The past 6 weeks have been a whirlwind of training, preparation, and generally just being extremely busy every waking moment of every day, as I readied myself and my students for the arrival of my teacher, Takamiyagi Sensei, from Okinawa. He stayed with my family in our home for three weeks, and just went back home yesterday morning. While he was here, we trained, reminisced on old times, told stories, worked on multiple projects, ate great food, drank lots of green tea, trained some more, went to museums, took road trips, trained, and oh, did I mention how much we trained? Yes. that much. Usually 6-8 hours every day, a little less on Sundays, but still we trained daily.
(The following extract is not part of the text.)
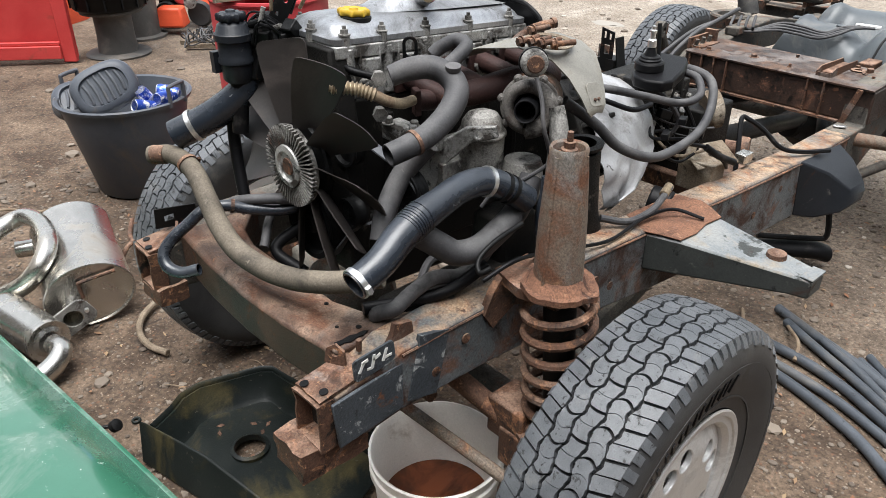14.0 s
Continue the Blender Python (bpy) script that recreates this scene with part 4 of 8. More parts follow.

I only thought about writing very briefly while I was translating content for his next book; otherwise, I was occupied to the extent that I had no time to think about writing, or any other leisure/fun activity.
Yesterday evening, I finally felt recharged and began to think about what to write, and then it hit me; I have no idea! I’m overloaded! My brain is so full of all the experiences from the past month that I honestly am having a hard time compartmentalizing it all at this point. Still, I wanted to write something, if only to knock the rust off, and get a little practice for a real article with meaningful content.
For now, I’ll finish with this: I was excited to have my Sensei here in America for the first time in his life, and of course, I am aware of the historic significance of this auspicious occasion. The training, sharing, and open-mindedness that my teacher exhibited with my students, friends, and visiting martial artists that attended our annual Goshukan Gasshuku was fantastic and heartwarming as well; what really made it special though, was when Sensei referred to me on many occasions as his ‘other son’ and ‘ichiban deshi’. There is no higher honor in my mind, and that, my friends, still has me on overload.